Models for Candida albicans invasion and hyphal growth

Candida albicans is an opportunistic fungal pathogen of the human mucosal flora and can cause severe invasive infections in immunocompromised patients. The yeast to hypha transition and invasion of host-tissue represent major virulence factor and resembles the switch from benign colonizer to an invasive pathogen. A comprehensive understanding of the infection process requires analyses at the quantitative level. An image-based systems biology approach, combining image analysis and mathematical modeling, was applied to quantify the kinetics of hyphae development, hyphal elongation, and epithelial invasion.

Experiments

Candida albicans cells were grown on epithelial cells for six hours.
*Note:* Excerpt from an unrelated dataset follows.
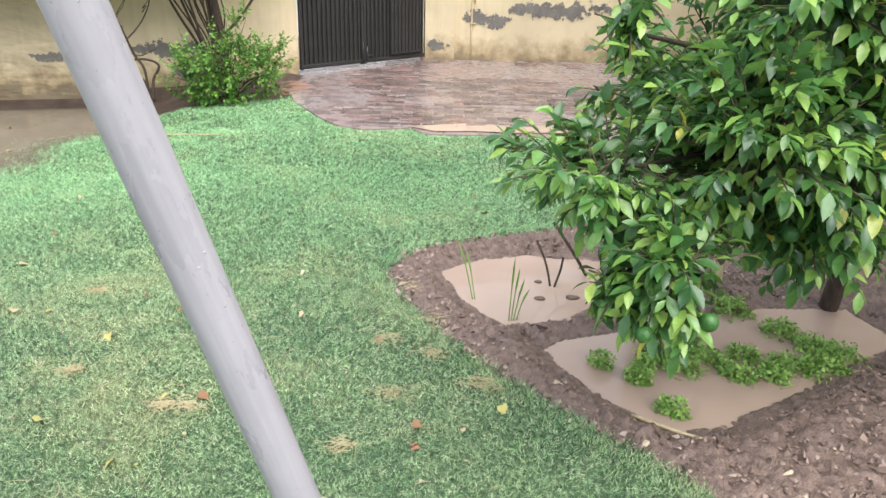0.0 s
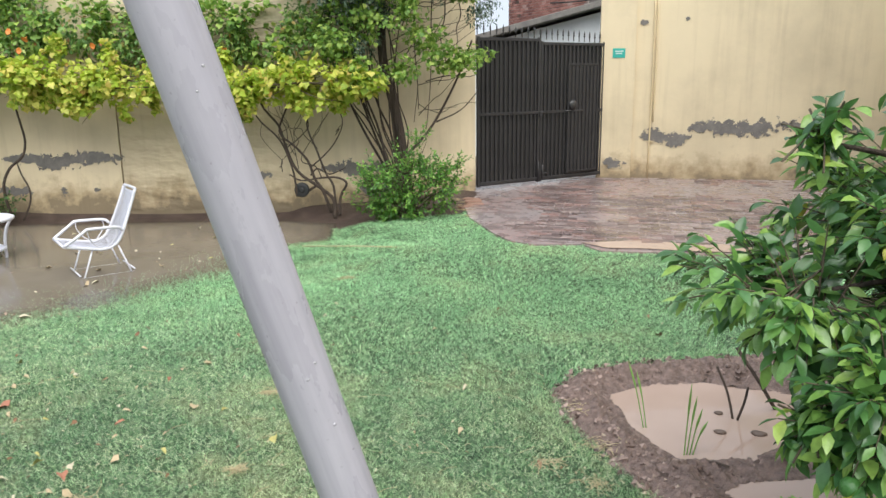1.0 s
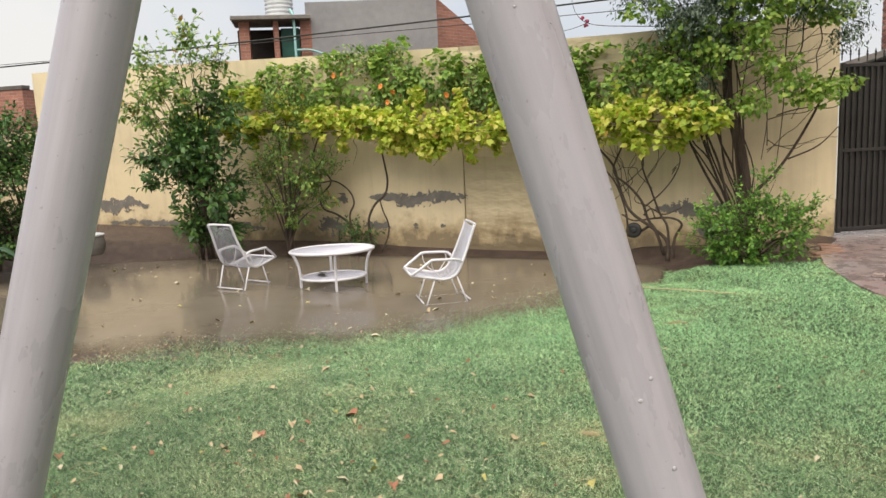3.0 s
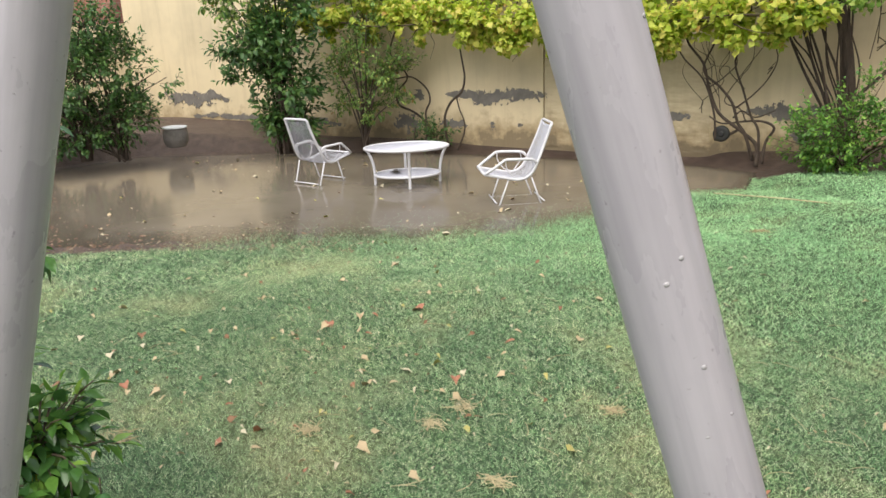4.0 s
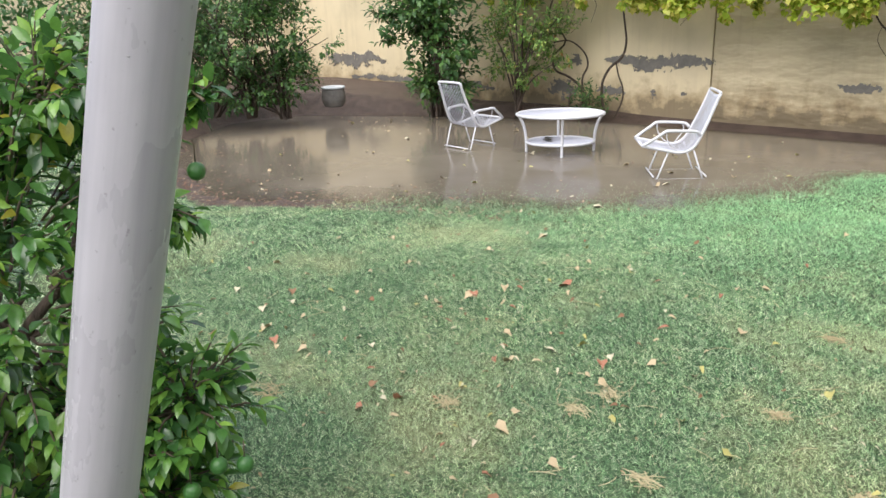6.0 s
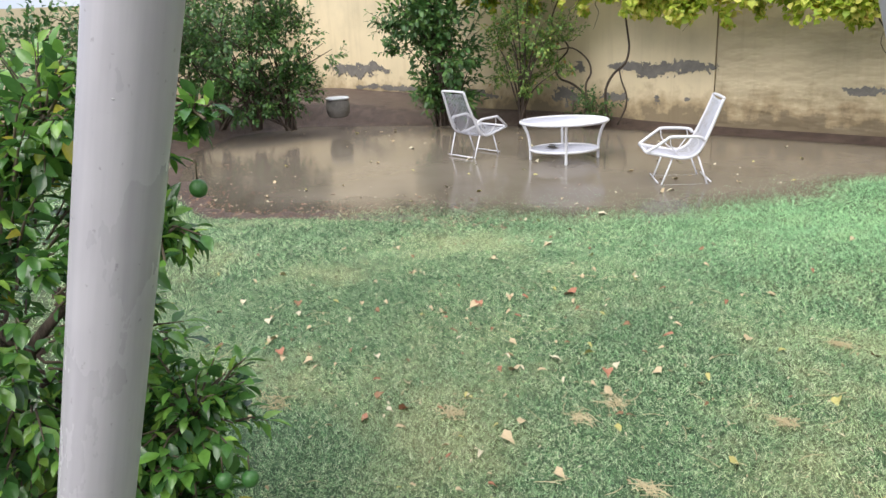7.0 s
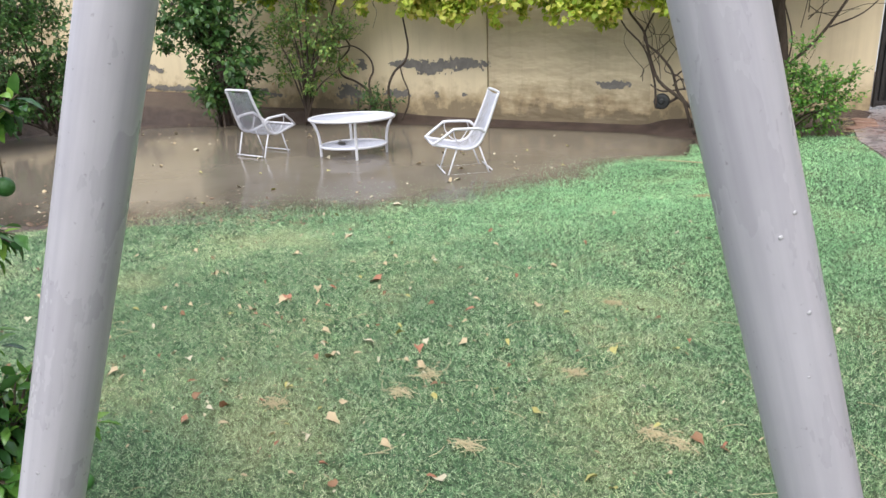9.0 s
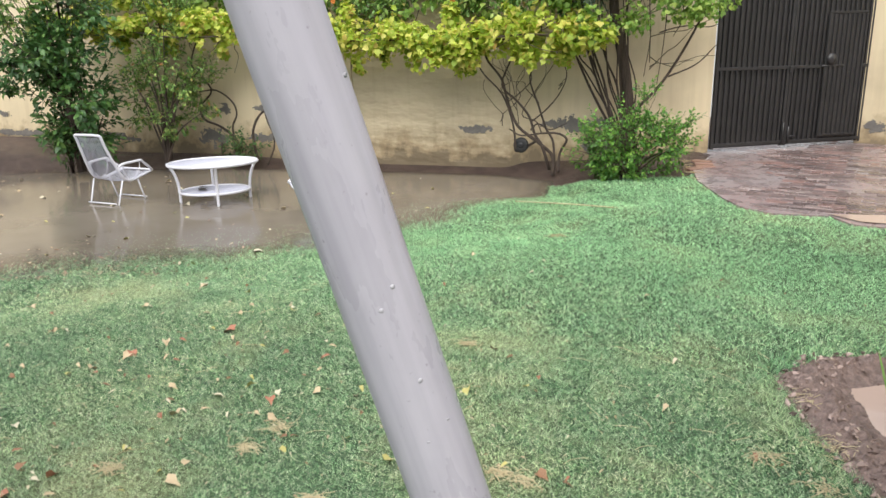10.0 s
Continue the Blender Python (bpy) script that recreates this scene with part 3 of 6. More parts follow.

During the whole time course flourescence microscopy images were taken and differential staining was performed allowing the discrimination of invasive and non-invasive hyphal segments.
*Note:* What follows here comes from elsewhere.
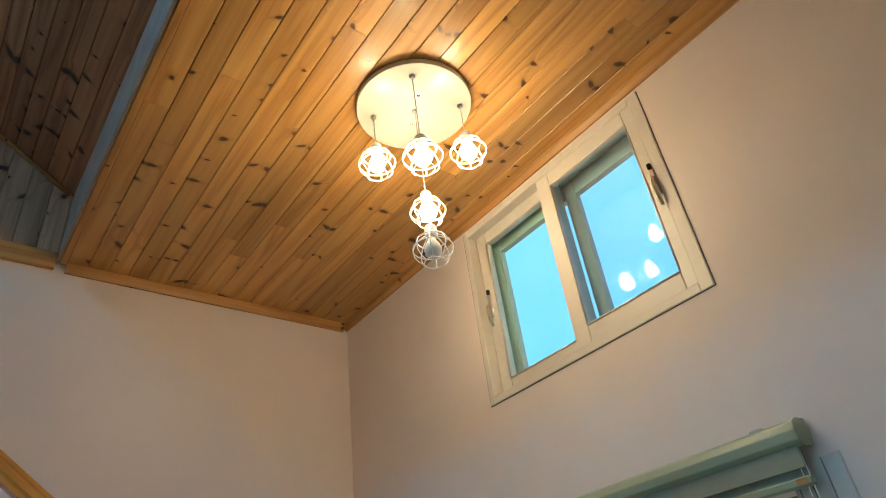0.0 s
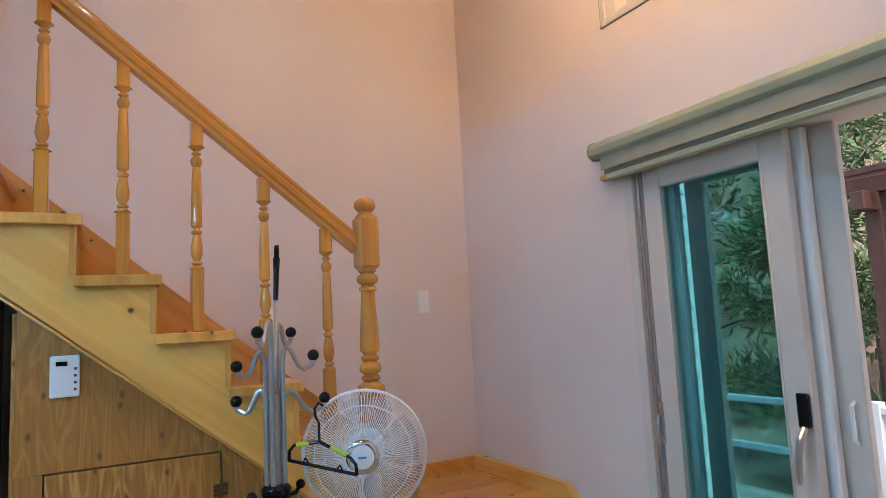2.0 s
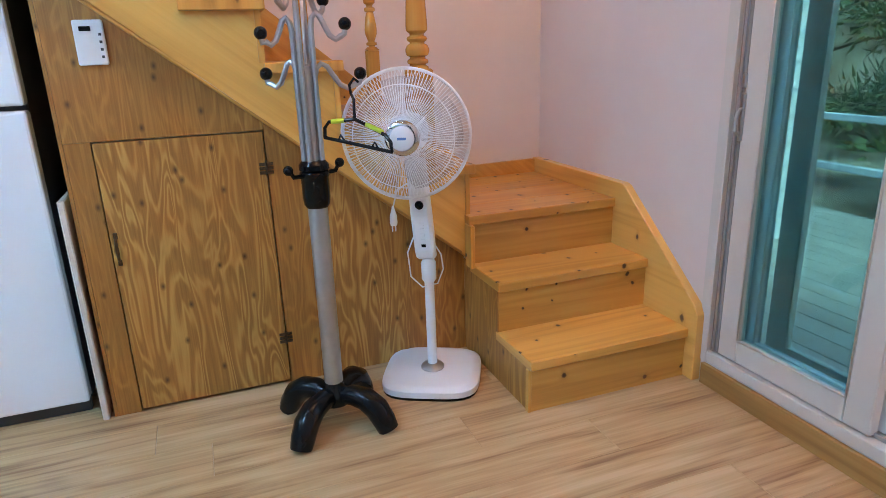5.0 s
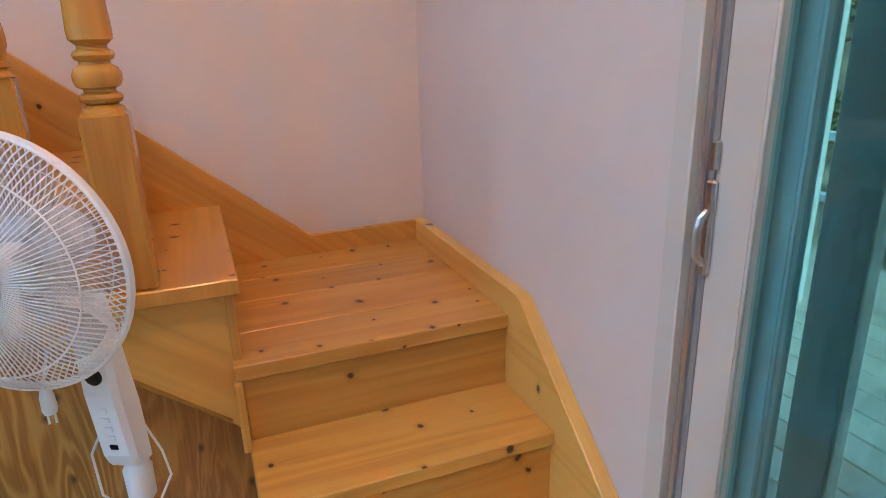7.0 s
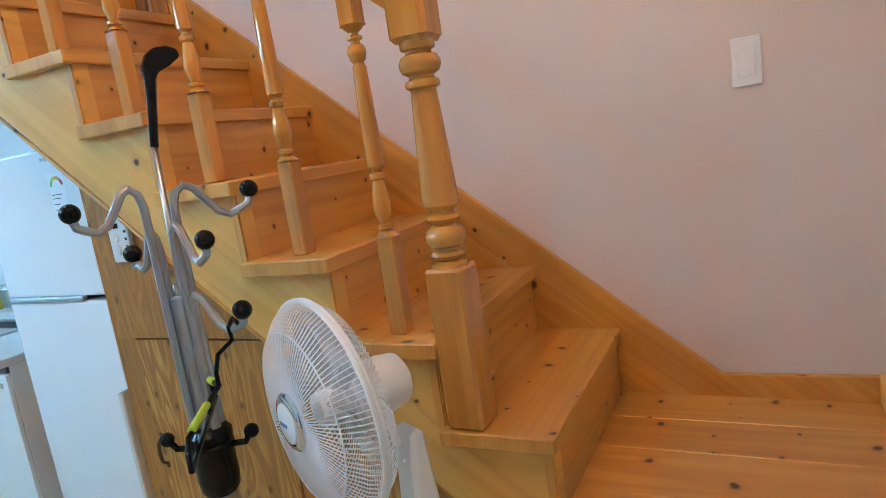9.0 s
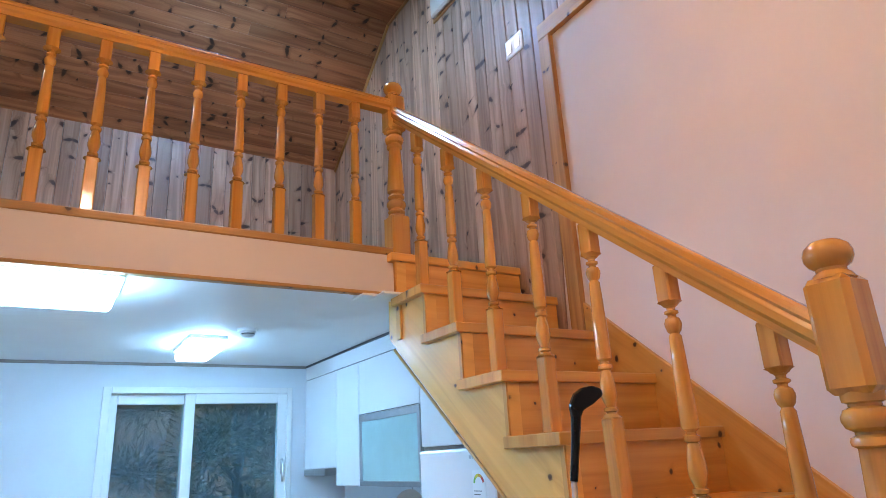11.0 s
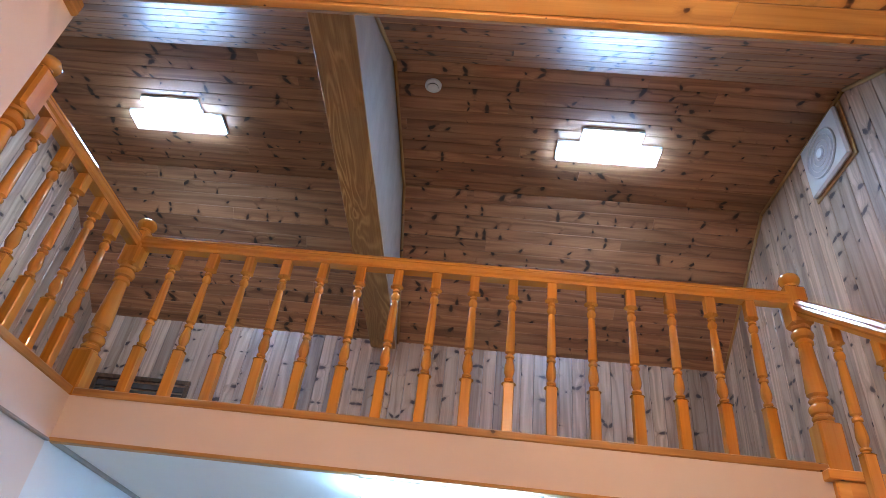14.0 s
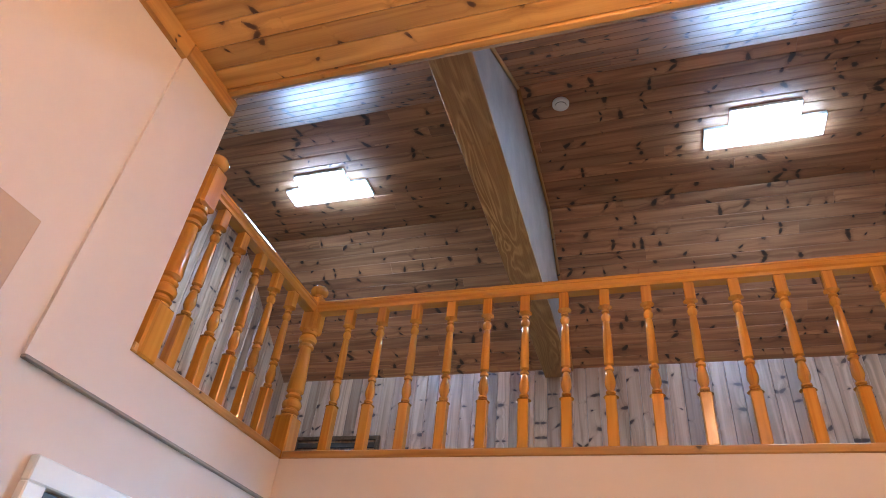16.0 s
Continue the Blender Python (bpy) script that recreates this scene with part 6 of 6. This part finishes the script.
for y in (0.82, 2.12):
    part("beam", box(5.95, 7.5, y - 0.05, y + 0.05, 2.05, 2.19, 0.006, 0), BROWN_PAINT, per)
for x in (6.2, 7.3):
    part("beam", box(x - 0.05, x + 0.05, 0.52, 2.42, 2.19, 2.32, 0.006, 1), BROWN_PAINT, per)
for i in range(6):
    part("slat", box(6.0 + 0.28 * i, 6.06 + 0.28 * i, 0.47, 2.47, 2.32, 2.37, 0.004, 1), BROWN_PAINT, per)
part("arch", tube([(6.2, 0.89 + 0.58 * (1 - math.cos(math.pi * i / 12)), 1.45 + 0.5 * math.sin(math.pi * i / 12)) for i in range(13)], 0.03, 8), BROWN_PAINT, per)
part("canopy", box(6.3, 7.2, 0.89, 2.05, 1.35, 2.0, 0.02), BLACK_PLASTIC, per, "black fabric swing cover")
part("seat", merge(*[box(6.45 + 0.1 * i, 6.53 + 0.1 * i, 0.92, 2.02, 0.05, 0.08, 0.004, 1) for i in range(5)]), BROWN_PAINT, per)


def tree(x, y, h, spread, seed, lean=0.0):
    r = random.Random(seed)
    t = thing("pine_tree", (x, y, -0.45), "dark green garden pine with an open ragged crown", "tree", "garden trees")
    pts = [(x + lean * i / 6 + r.uniform(-0.05, 0.05), y + r.uniform(-0.06, 0.06), -0.45 + h * 0.85 * i / 6) for i in range(7)]
    trunk = [tube(pts, [0.11 - 0.014 * i for i in range(7)], 8)]
    tips = []
    for i in range(16):
        k = r.uniform(0.3, 1.0)
        j = min(int(k * 6), 5)
        b = Vector(pts[j]).lerp(Vector(pts[j + 1]), k * 6 - j)
        a = r.uniform(0, 2 * math.pi)
        ln = spread * (1.15 - 0.7 * k) * r.uniform(0.6, 1.1)
        e = b + Vector((math.cos(a) * ln, math.sin(a) * ln, r.uniform(0.0, 0.45) * ln))
        m = (b + e) / 2 + Vector((0, 0, 0.08))
        trunk.append(tube([b, m, e], [0.03, 0.02, 0.008], 5))
        tips += [m.lerp(e, r.uniform(0.0, 1.0)) for _ in range(4)] + [e]
    part("trunk", merge(*trunk), BARK, t, "grey-brown trunk and limbs")
    verts, faces = [], []
    for p in tips:
        for _ in range(55):
            d = Vector((r.gauss(0, 1), r.gauss(0, 1), r.gauss(0.15, 0.7))).normalized()
            c = p + d * r.uniform(0.02, 0.34)
            s = Vector((r.gauss(0, 1), r.gauss(0, 1), r.gauss(0, 1))).cross(d).normalized() * 0.018
            q = c + d * r.uniform(0.07, 0.16)
            n = len(verts)
            verts += [c - s, c + s, q]
            faces.append((n, n + 1, n + 2))
    me = bpy.data.meshes.new("crown")
    me.from_pydata([v - Vector((x, y, -0.45)) for v in verts], [], faces)
    me.materials.append(LEAF)
    crown = new("crown", me)
    crown.parent = t
    ORIGIN[crown] = ORIGIN[t]
    tagged(crown, "dark green needle clumps", kind="stuff")


for i, (x, y, h, s, l) in enumerate(((9.0, 0.6, 4.6, 1.5, 0.2), (9.6, 2.4, 5.2, 1.6, -0.2), (8.6, -1.2, 4.4, 1.4, 0.1), (10.5, 4.4, 5.0, 1.7, 0.0), (11.5, 1.4, 6.2, 1.9, 0.0), (9.2, 6.6, 4.8, 1.6, 0.2), (12.0, 3.4, 6.0, 2.0, 0.1), (7.6, 3.6, 3.2, 1.1, 0.0))):
    tree(x, y, h, s, 40 + i, l)
slope = bmesh.new()
grid = [[slope.verts.new((11 + 1.1 * i, -16 + 1.6 * j, -0.5 + max(0.0, 0.8 * i) + 0.25 * noise.noise(Vector((i * 0.6, j * 0.5, 3))))) for j in range(26)] for i in range(14)]
for i in range(13):
    for j in range(25):
        f = slope.faces.new((grid[i][j], grid[i + 1][j], grid[i + 1][j + 1], grid[i][j + 1]))
        f.smooth = True
solid("hillside", uv_box(slope), SOIL, "dry hillside with scrub behind the garden", "hill", "structure")
r = random.Random(9)
verts, faces = [], []
for _ in range(420):
    x = r.uniform(10.5, 24)
    y = r.uniform(-14, 22)
    z = -0.5 + max(0, (x - 11) * 0.72)
    k = r.uniform(0.4, 1.3)
    for _ in range(60):
        d = Vector((r.gauss(0, 1), r.gauss(0, 1), abs(r.gauss(0.2, 0.8)))).normalized()
        c = Vector((x, y, z)) + d * r.uniform(0.1, k)
        s = Vector((r.gauss(0, 1), r.gauss(0, 1), r.gauss(0, 1))).cross(d).normalized() * 0.06
        n = len(verts)
        verts += [c - s, c + s, c + d * 0.3]
        faces.append((n, n + 1, n + 2))
me = bpy.data.meshes.new("scrub")
me.from_pydata(verts, [], faces)
me.materials.append(LEAF)
tagged(new("scrub", me), "dark green scrub on the hillside", "bushes", kind="stuff")
# a bank and trees behind the kitchen window
solid("rear_bank", uv_box(prism([(-9.0, -0.5), (-4.5, -0.45), (-9.0, 3.5)], 1, -8, 12)), SOIL, "earth bank behind the house", "bank", "structure")
tree(-5.0, 2.6, 3.4, 1.2, 71)
tree(-5.2, 0.9, 3.8, 1.3, 72)
solid("roof", merge(prism([(CEIL_EDGE, 4.02), (EAST + 0.3, 3.74), (EAST + 0.3, 3.8), (CEIL_EDGE, 4.12)], 1, LOFT_SOUTH - 0.15, NORTH + 0.25), prism([(KNEE - 0.4, 3.8), (FOLD_WEST - 0.05, FLAT_TOP + 0.09), (FOLD_EAST + 0.05, FLAT_TOP + 0.09), (CEIL_EDGE, 4.03), (CEIL_EDGE, 4.12), (FOLD_EAST, FLAT_TOP + 0.16), (FOLD_WEST, FLAT_TOP + 0.16), (KNEE - 0.4, 3.87)], 1, LOFT_SOUTH - 0.25, NORTH + 0.25)), paint("roof_sheet", (0.12, 0.12, 0.13), 0.6), "dark roof over the house", "roof", "structure")
solid("wall_loft_front", box(CEIL_EDGE, CEIL_EDGE + 0.02, LOFT_SOUTH, SOUTH, LIVING_TOP + 0.05, 3.95), paint("front_board", (0.4, 0.3, 0.2), 0.7), "board above the passage end", "wall", "structure")

# ---- laminate planks ----
PW, PL = 0.19, 1.2
rf = random.Random(3)
y = SOUTH
while y < NORTH - 0.01:
    y1 = min(y + PW, NORTH)
    x = WEST - rf.uniform(0, PL * 0.9)
    while x < EAST - 0.01:
        a, b = max(x, WEST), min(x + PL, EAST)
        if b - a > 0.03:
            part("plank", box(a + 0.0004, b - 0.0004, y + 0.0004, y1 - 0.0004, -0.012, 0.0, 0.0012, 0), LAMINATE, floor)
        x += PL
    y = y1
Experimental Collaborators

Image analysis

Segmentation of yeast and hyphal cells have been performed as well as classification of hyphal segments into invasive and non-invasive parts for all experimental time points.

Experimental data and automated image analysis

Overview of segmentation and classification of C. albicans cells by automated image analysis. Scale bars correspond to the length of 10 µm. The image was separated into ROI and the background and white borders indicates the classification of the ROI as a C. albicans cell. The filamentous cells wer classified into yeast cells (red border) and its hyphae (green border). Furthermore, hyphae were divided into invaded (blue) and non-invaded (pink) segments.

Models

To better understand the infection process we developed two mathematical models’– a kinetic growth model and a kinetic transition model – that were developed using differential equations.

Kinetic growth model

The kinetic growth model describes the increase in hyphal length. The model shows that after primary hypha formation invasion of epithelial cells massively takes place. Furthermore, we observed that epithelial cells stimulate the production of secondary hyphae.

Kinetic transition model

Using the kinetic transition model we quantified the route of invasion in the state space of non-invasive and invasive fungal cells depending on their number of hyphae. The results showed that the initiation of hyphae formation represents an ultimate commitment to invasive growth and, thus, suggests that in vivo, the yeast to hyphae transition must be under tight negative regulation to avoid the transition from commensal to pathogen invading the epithelium.